> [What the task requires] Produce word for word the lines of the data below running from the one that has "# ---- helpers" to the one that has "keys = carried.animation_data", inclusive, and no others.

> [Data extract]
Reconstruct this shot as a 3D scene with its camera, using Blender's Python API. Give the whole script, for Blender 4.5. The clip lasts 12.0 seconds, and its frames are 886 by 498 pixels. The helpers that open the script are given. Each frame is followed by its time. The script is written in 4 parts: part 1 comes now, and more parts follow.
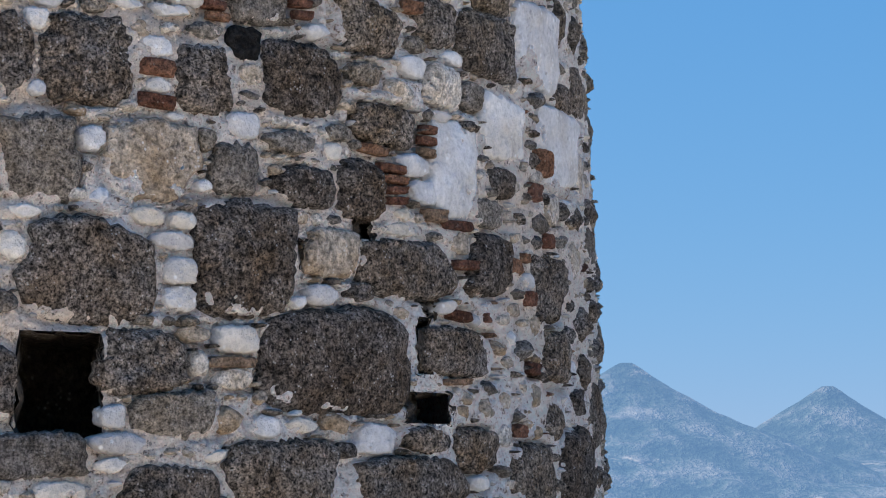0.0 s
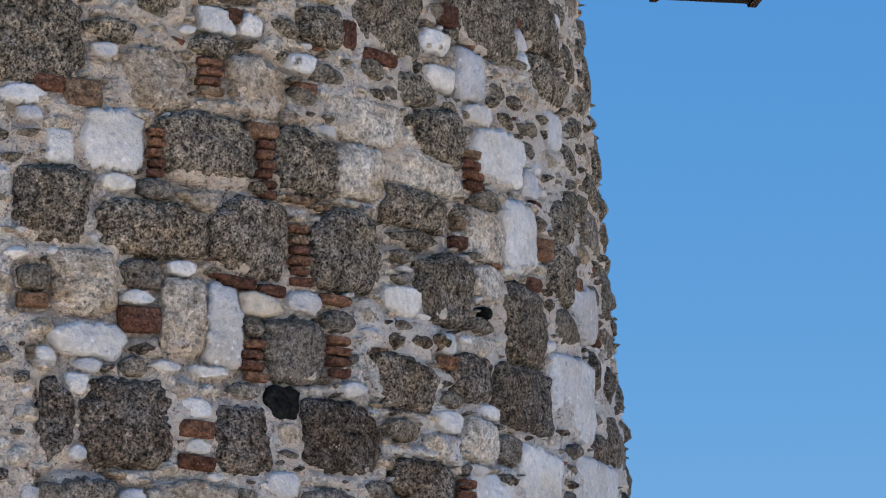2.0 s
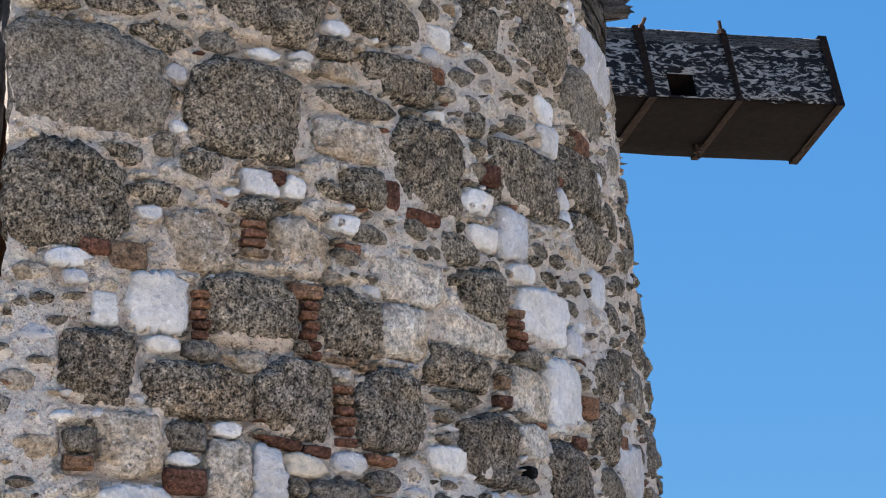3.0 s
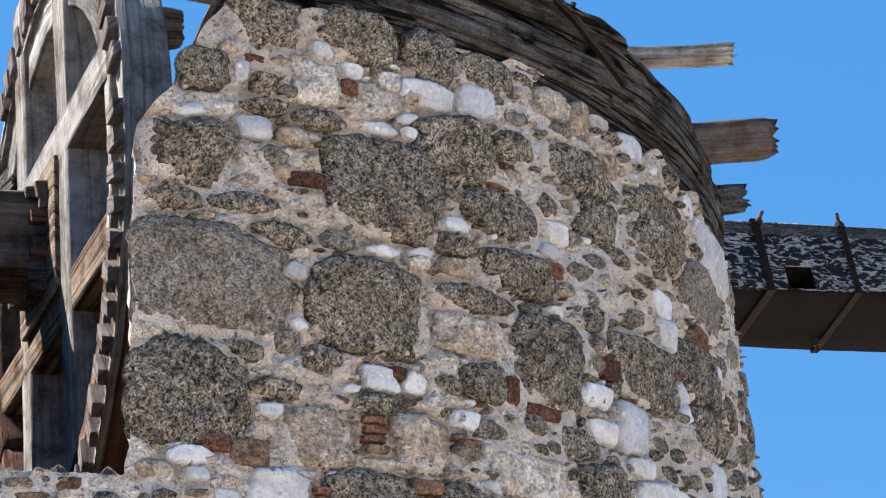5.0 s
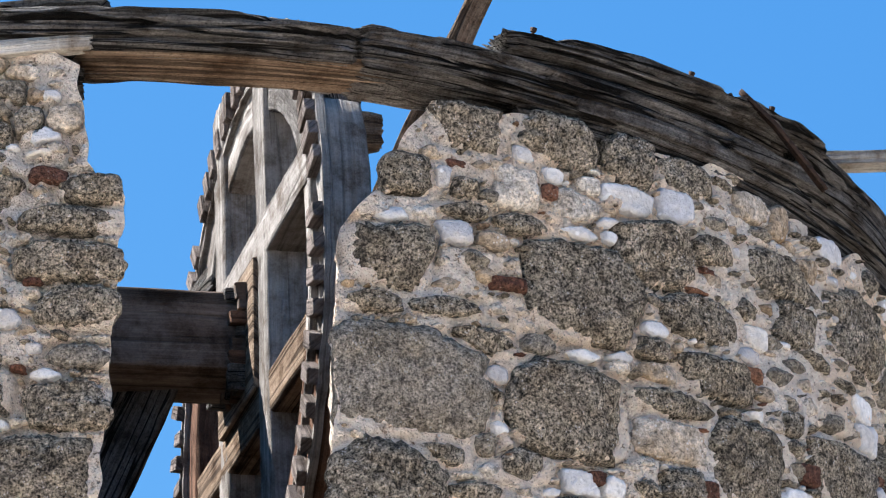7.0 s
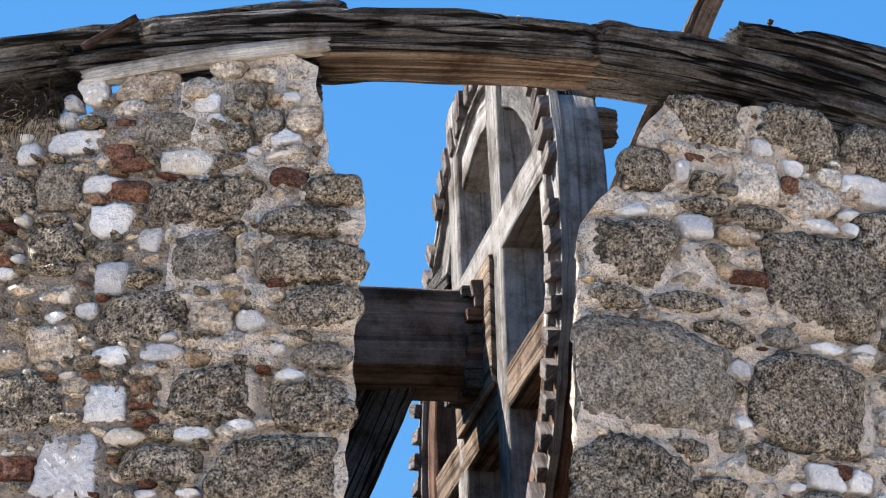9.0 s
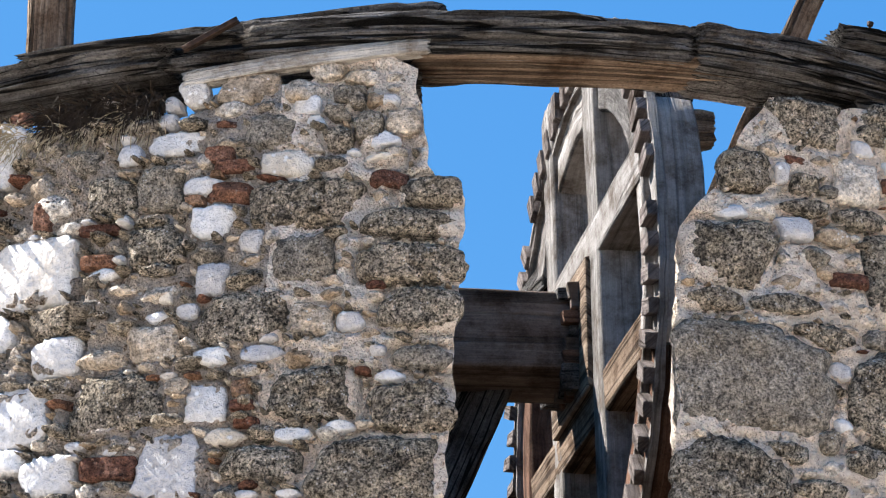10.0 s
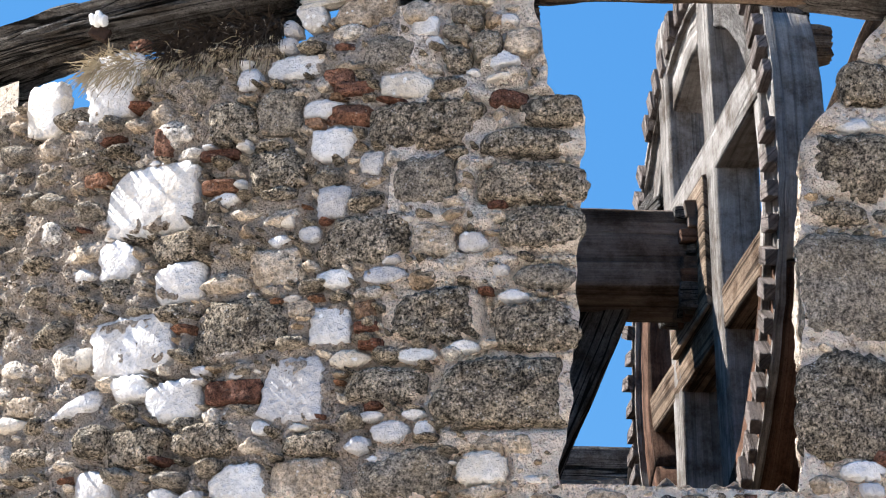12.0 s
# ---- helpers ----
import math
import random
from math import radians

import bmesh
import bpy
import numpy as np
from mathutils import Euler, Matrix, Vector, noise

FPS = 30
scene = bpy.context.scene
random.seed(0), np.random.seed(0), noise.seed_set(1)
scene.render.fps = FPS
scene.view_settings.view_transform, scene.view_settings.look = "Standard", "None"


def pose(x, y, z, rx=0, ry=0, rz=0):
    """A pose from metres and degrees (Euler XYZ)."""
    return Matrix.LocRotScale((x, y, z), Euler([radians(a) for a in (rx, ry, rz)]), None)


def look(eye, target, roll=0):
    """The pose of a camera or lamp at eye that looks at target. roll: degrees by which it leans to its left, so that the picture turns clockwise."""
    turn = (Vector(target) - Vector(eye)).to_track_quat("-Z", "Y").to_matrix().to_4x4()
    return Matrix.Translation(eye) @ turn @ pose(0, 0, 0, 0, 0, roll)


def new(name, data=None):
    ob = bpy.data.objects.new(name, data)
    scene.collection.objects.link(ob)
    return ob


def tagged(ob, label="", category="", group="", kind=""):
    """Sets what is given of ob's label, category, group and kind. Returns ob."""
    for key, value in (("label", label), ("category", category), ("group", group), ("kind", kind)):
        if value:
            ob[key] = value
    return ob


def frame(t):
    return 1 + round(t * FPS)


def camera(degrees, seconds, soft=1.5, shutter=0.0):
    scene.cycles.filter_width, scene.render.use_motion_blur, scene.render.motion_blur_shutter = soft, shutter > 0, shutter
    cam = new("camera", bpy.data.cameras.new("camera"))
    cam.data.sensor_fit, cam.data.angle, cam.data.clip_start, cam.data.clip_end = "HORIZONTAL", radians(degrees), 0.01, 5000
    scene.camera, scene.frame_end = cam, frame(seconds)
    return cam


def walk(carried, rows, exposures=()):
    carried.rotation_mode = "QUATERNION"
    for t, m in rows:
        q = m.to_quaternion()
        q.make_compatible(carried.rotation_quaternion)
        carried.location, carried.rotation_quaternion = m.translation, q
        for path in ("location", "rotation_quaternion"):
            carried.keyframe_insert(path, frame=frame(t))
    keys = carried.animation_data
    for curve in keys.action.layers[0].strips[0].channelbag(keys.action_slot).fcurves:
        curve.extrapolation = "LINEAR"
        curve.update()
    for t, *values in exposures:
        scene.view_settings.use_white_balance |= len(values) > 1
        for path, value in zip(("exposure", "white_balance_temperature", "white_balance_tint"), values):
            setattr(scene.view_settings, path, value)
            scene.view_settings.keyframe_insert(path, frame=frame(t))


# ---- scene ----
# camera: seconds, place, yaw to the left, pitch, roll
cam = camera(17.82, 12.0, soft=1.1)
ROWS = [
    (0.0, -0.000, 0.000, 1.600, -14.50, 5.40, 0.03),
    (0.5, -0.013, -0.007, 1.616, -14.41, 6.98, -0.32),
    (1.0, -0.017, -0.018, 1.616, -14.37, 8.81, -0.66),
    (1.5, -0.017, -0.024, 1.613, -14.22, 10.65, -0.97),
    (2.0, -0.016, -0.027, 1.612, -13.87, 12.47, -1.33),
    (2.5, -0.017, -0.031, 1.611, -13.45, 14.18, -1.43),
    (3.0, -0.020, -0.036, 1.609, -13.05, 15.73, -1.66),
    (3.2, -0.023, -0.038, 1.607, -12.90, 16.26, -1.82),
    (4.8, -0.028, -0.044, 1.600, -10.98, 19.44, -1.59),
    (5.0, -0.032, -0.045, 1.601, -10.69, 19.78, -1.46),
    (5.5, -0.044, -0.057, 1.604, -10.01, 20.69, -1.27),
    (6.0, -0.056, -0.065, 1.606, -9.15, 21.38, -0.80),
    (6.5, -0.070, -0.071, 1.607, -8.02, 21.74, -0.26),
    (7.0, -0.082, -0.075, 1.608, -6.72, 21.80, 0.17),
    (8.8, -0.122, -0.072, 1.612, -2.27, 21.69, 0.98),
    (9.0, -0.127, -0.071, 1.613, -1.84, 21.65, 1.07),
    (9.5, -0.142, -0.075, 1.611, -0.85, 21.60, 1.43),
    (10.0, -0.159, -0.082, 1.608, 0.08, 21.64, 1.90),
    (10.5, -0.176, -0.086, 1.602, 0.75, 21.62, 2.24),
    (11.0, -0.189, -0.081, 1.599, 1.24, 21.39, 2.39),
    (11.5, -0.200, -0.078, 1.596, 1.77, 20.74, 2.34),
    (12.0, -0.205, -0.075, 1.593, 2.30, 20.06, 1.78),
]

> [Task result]
# ---- helpers ----
import math
import random
from math import radians

import bmesh
import bpy
import numpy as np
from mathutils import Euler, Matrix, Vector, noise

FPS = 30
scene = bpy.context.scene
random.seed(0), np.random.seed(0), noise.seed_set(1)
scene.render.fps = FPS
scene.view_settings.view_transform, scene.view_settings.look = "Standard", "None"


def pose(x, y, z, rx=0, ry=0, rz=0):
    """A pose from metres and degrees (Euler XYZ)."""
    return Matrix.LocRotScale((x, y, z), Euler([radians(a) for a in (rx, ry, rz)]), None)


def look(eye, target, roll=0):
    """The pose of a camera or lamp at eye that looks at target. roll: degrees by which it leans to its left, so that the picture turns clockwise."""
    turn = (Vector(target) - Vector(eye)).to_track_quat("-Z", "Y").to_matrix().to_4x4()
    return Matrix.Translation(eye) @ turn @ pose(0, 0, 0, 0, 0, roll)


def new(name, data=None):
    ob = bpy.data.objects.new(name, data)
    scene.collection.objects.link(ob)
    return ob


def tagged(ob, label="", category="", group="", kind=""):
    """Sets what is given of ob's label, category, group and kind. Returns ob."""
    for key, value in (("label", label), ("category", category), ("group", group), ("kind", kind)):
        if value:
            ob[key] = value
    return ob


def frame(t):
    return 1 + round(t * FPS)


def camera(degrees, seconds, soft=1.5, shutter=0.0):
    scene.cycles.filter_width, scene.render.use_motion_blur, scene.render.motion_blur_shutter = soft, shutter > 0, shutter
    cam = new("camera", bpy.data.cameras.new("camera"))
    cam.data.sensor_fit, cam.data.angle, cam.data.clip_start, cam.data.clip_end = "HORIZONTAL", radians(degrees), 0.01, 5000
    scene.camera, scene.frame_end = cam, frame(seconds)
    return cam


def walk(carried, rows, exposures=()):
    carried.rotation_mode = "QUATERNION"
    for t, m in rows:
        q = m.to_quaternion()
        q.make_compatible(carried.rotation_quaternion)
        carried.location, carried.rotation_quaternion = m.translation, q
        for path in ("location", "rotation_quaternion"):
            carried.keyframe_insert(path, frame=frame(t))
    keys = carried.animation_data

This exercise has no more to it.